Again, this comes from Alcoholics Anonymous. AA groups never own property, and starting a treatement center involves not only owning property, but also, perhaps, employing or supporting some method of treatment which might be controversial. So what do they do? Those members of AA who want to do it, simply form an independent association, formal or informal, to take on the task. They can structure this independent organization however they like. AA will not endorse it, but the individual members are completely free to endorse it, contribute to it, work for it, talk about it, represent it if authorized, etc.
The members met through AA.
There is a new political party forming, composed of dissidents from the Libertarian Party, a minor party in the U.S. which is probably number three or four in terms of votes it gets in elections. The party is called the Bostoni Tea Party. Jan Kok has been active in the Libertarian Party, and is participating in the formation of the new party, but significant for our discussion here, he is also forming another organization called the Boston Tea Free Association.
The Boston Tea Party is a traditional political party. Well, not entirely traditional, but it will run candidates for office, presumably, it has a platform. It takes positions. The Boston Tea Free Association won’t do any of these things. However, I think, members of the BTP will be encouraged to join the BTFA. What happens if they do?
Well, right off, the BTFA is a DP organization. As such, it will create, if the members use it, a communications structure that is immune to top-down control. In AA, “Our leaders are but trusted servants, they do not govern.” The function of the BTFA has a number of aspects:
(1) It exists to advise the BTP leadership through deliberation and DP polls. (2) It exists to advise its members regarding political action, not by taking an organizational position, but by developing consensus and expressing that consensus back to its members, through the DP structure. (That is, members are advised by people they have chosen as trustworthy, not merely by some position developed as a majority view, or as a view of “leaders,” which is how traditional parties function.) (3) It is a way for people not members of the BTP to connect with the BTP. BTFA members can be in opposition to the BTP. Thus a path is created for the BTP to grow beyond its initial doctrinal and membership limitations. The BTP can choose to change or not; but if it chooses to ignore a developing consensus, well, it is simply turning away from power, which, in that context, would be beneficial to society. We don’t want parties gaining power which will ignore a social consensus. That’s dictatorship, really, even if it satisfies the technical requirements of an allegedly democratic structure. Such as by having enough votes on the Supreme Court to basically define and implement a desired election result, combined with a gutless opposition not willing to raise the serious constitutional question of a Supreme Court making a blantantly political decision based on outcome rather than the law itself…. ahem….
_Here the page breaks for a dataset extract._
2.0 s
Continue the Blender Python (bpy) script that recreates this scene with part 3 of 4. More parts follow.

If the people are organized, there is no power that can resist them. Indeed, organization of the people is quite dangerous, if the organizational structure is such that it can be hijacked by ideologues, fanatics, special interests, or other parasites.
This is why I am so interested in seeing DP implemented, at first, in an FA context. DP is a general organization method, and it certainly has potential governmental applications, but I’d much prefer seeing it used in a relatively fail-safe environment. I propose FAs as that environment.
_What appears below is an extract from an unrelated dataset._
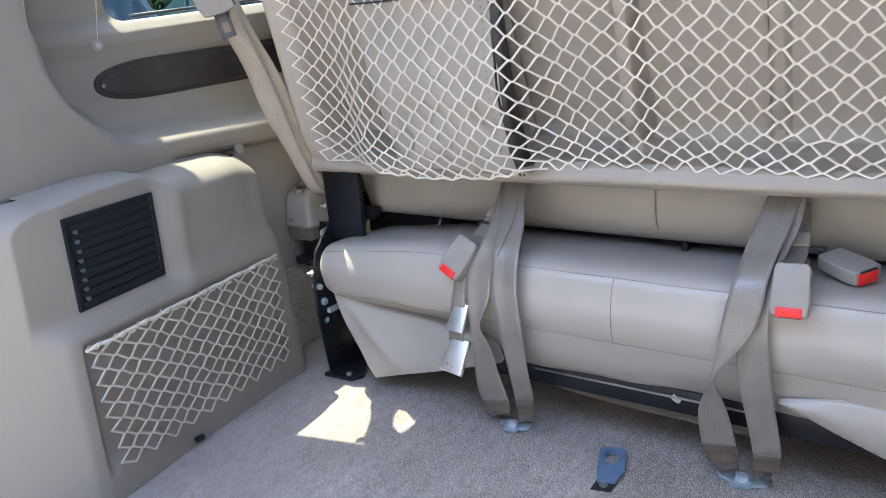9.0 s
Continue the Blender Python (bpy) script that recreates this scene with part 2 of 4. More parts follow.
# Teal base colour paints in the trees and daylight that show in the glass.
SIDEGLASS = mat("car_glass_with_daylight", (0.055, 0.105, 0.105), 0.08, var=0.5, scale=1.6, bump=0, spec=0.35)
RAILCAP = mat("rail_cap", (0.42, 0.44, 0.45), 0.4, var=0.2, bump=0)
REDLENS = mat("red_lens", (0.5, 0.03, 0.03), 0.2, bump=0)
WHITELENS = mat("clear_lens", (0.75, 0.75, 0.78), 0.15, bump=0)
EMBLEM = mat("brass_emblem", (0.45, 0.36, 0.22), 0.3, metal=0.8, bump=0)


# ---- building tools ----
def sstep(a, b, x):
    t = min(1.0, max(0.0, (x - a) / (b - a)))
    return t * t * (3 - 2 * t)


def mix(a, b, t):
    return a + (b - a) * t


def interp(tab, x):
    if x <= tab[0][0]:
        return tab[0][1]
    for (a, va), (b, vb) in zip(tab, tab[1:]):
        if x <= b:
            return mix(va, vb, (x - a) / (b - a))
    return tab[-1][1]


def catmull(pts, n, closed=False):
    """Points resampled along a smooth curve, n steps for each span."""
    P = [Vector(p) for p in pts]
    k = len(P)
    out = []
    for i in range(k if closed else k - 1):
        if closed:
            p0, p1, p2, p3 = P[i - 1], P[i], P[(i + 1) % k], P[(i + 2) % k]
        else:
            p0, p1, p2, p3 = P[max(i - 1, 0)], P[i], P[i + 1], P[min(i + 2, k - 1)]
        for j in range(n):
            t = j / n
            out.append(0.5 * (2 * p1 + (p2 - p0) * t + (2 * p0 - 5 * p1 + 4 * p2 - p3) * t * t + (3 * p1 - p0 - 3 * p2 + p3) * t ** 3))
    if not closed:
        out.append(P[-1])
    return out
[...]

Plus, I suspect, FA/DP organizations have the potential to make changes in governmental structures unnecessary. After all, if one has minimal democracy in government, and the people are organized, they can simply elect those whom they trust to positions of power; and should those people be corrupted, they can quickly detect this and remove them. Even massive election fraud cannot withstand the people directly organized, even with far less effective organization than we forsee for FA/DP organizations.
It is not necessary for everyone to sign on to this plan, it is not necessary for even a majority to sign on. All that is needed, really, is for a few people to begin functioning this way. If the theory is correct, those small organizations will be successful, and they will grow and be imitated.
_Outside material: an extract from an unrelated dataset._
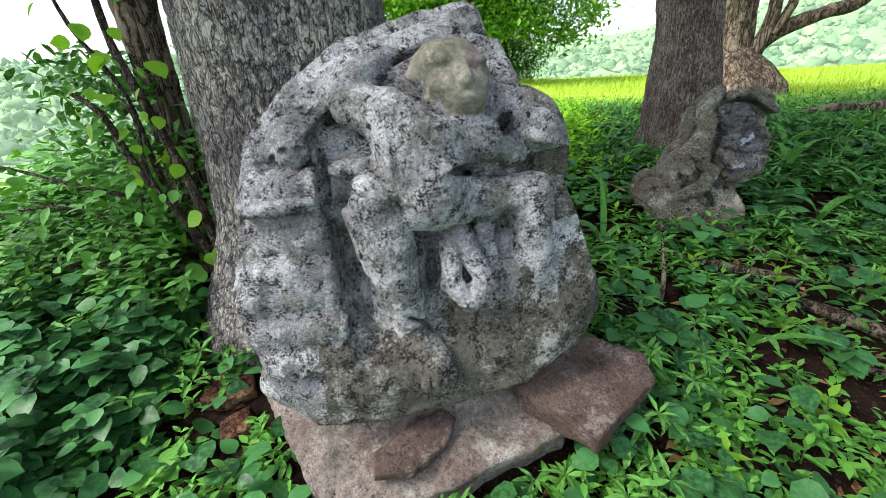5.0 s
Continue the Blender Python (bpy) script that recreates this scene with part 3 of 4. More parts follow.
def slab_extra(p, d):
    d = smin(d, ball(p, (-0.3, 0.62, 0.0), (0.22, 0.16, 0.11)), 0.04)
    d = smin(d, ball(p, (-0.02, 0.76, 0.0), (0.46, 0.24, 0.15)), 0.06)
    return np.maximum(d, -ball(p, (0.62, 0.6, 0.05), (0.2, 0.14, 0.08)))


flat_stone("stone_slab", [(0.0, 0.0), (0.9, 0.59), (0.98, 0.95), (-0.1, 1.15), (-0.55, 0.85), (-0.71, 0.69)], -0.18, 0.0, M_SLAB, SLAB,
           "flat pinkish grey stone slab tipped forward under the carved relief", "stone slab", rough=0.02, seed=11, extra=slab_extra)
flat_stone("stone_wedge", [(0.0, 0.05), (0.33, -0.12), (0.62, 0.2), (0.6, 0.34), (0.12, 0.5), (-0.1, 0.3)], -0.16, 0.0, M_WEDGE, pose(1.4, 2.13, 0.415, 12, 3, 0),
           "angular brown wedge of stone beside the slab", "stone", seed=12)
flat_stone("stone_chip", [(-0.2, -0.05), (-0.05, -0.11), (0.13, -0.07), (0.24, 0.03), (0.2, 0.1), (0.0, 0.08), (-0.17, 0.04)], -0.05, 0.02, M_WEDGE, pose(0.95, 1.94, 0.295, 12, 4, 40),
           "dark brown flake of stone lying on the slab", "stone", 0.008, 0.006, 13)


def boulder(x, y, z):
    p = (x, y, z)
    d = ball(p, (0, 0, 0), (0.6, 0.36, 0.3), -12)
    d = smin(d, ball(p, (-0.3, 0.02, 0.04), (0.3, 0.28, 0.24)), 0.1)
    d = smin(d, ball(p, (0.25, -0.12, 0.0), (0.32, 0.26, 0.26)), 0.1)
    return np.maximum(d, z - 0.27 + 0.1 * x)


tagged(carved("boulder", boulder, (-0.8, -0.6, -0.45), (0.8, 0.6, 0.45), 0.016, M_ROCK, 0.016, 0.14, 21, None, pose(1.26, 3.3, 0.44, 0, 4, -24)),
       "dark rounded boulder behind the carved relief, half sunk in leaves", "boulder")


def cobble(x, y, z):
    p = (x, y, z)
    return smin(ball(p, (0, 0, 0), (0.17, 0.13, 0.13), 10), ball(p, (0.06, -0.03, 0.03), (0.1, 0.1, 0.1)), 0.05)


tagged(carved("stone", cobble, (-0.25, -0.22, -0.22), (0.25, 0.22, 0.22), 0.012, M_ROCK, 0.01, 0.08, 23, None, pose(1.17, 3.64, 0.6, 0, 8, 20)),
       "small rounded grey stone behind the boulder", "stone")


def block(x, y, z):
    p = (x, y, z)
    q = (x * 1.0 + 0.16 * z, y, z)
    d = panel(q, [(-0.75, -0.2), (-0.05, -0.16), (0.01, -0.02), (-0.02, 0.2), (-0.75, 0.16)], -0.95, 0.0, 0.045)
    for c, r in (((-0.2, -0.2, -0.4), (0.13, 0.085, 0.24)), ((-0.55, -0.22, -0.32), (0.14, 0.09, 0.13)), ((-0.62, -0.2, -0.6), (0.15, 0.1, 0.16)), ((-0.08, -0.2, -0.62), (0.07, 0.06, 0.16))):
        d = np.maximum(d, -ball(p, c, r))
    return smin(d, ball(p, (-0.42, -0.17, -0.24), (0.07, 0.07, 0.2)), 0.05)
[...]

And this is the trick: if, say, liberals form an FA/DP organization and dominate it (not by control, but simply by percentage of membership), and conservatives see that this organization is growing, threatening them, they would be quite likely to adopt the structure. And the message is the structure. Because FA/DP organizations don’t have an organizational bias, if there were a “liberal” FA/DP organization and a “conservative” one, there would be nothing, really, to prevent them from merging and seeking consensus. FA/DP organizations, structurally, encourage consensus because with consensus, effort is not wasted in opposition. If caucus A wants to advance cause A, and caucus B opposes it, they are each free to form political action organizations for their respective purposes, collect money, organize volunteers, and so forth. But their net effect will be reduced because their actions will be opposite in direction. If, instead, they can find some kind of compromise or consensus that both groups can support, their power is amplified, not reduced.
How rapidly this would cause the traditions of opposition and conflict to change, I can’t predict. But FA/DP will create forces in that direction, and will make such change possible.
As to software for DP, certainly this will be useful. I’m trying to avoid making it necessary, making it the foundation of the organization; that is the cart before the horse. DP can be implemented with a minimum of software, even special-purpose proxy can be done this way, simply by creating proxy lists and allowing people to analyze them in their own ways. Decentralizing analysis is yet another protection against fraud, though the FA context is the strongest protection.
An open proxy list, anyone can check. And anyone can take an open voting record and analyze it to expand it by proxy representation. These are only polls, in FAs, they do not result — except for organizational decisions, which are minimal in FAs — in the application of power. Polls are reported by anyone, using analytical methods that they choose. If they suspect that a set of proxies are fraudulent, they can discount them, even without investigating them directly.
But it would be useful, I’d suggest, to consider a list of possible functions of a DP tool, starting with the simplest. Instead of trying to come up with at complete system, with all the bells and whistles and possible features.
I’ve been working with assumptions of open assignment of proxies and open voting, as it is in Town Meeting government. But some might want secrecy, and DP systems with some level of secrecy are possible. Note, however, that with secrecy comes risk of fraud that cannot easily be detected.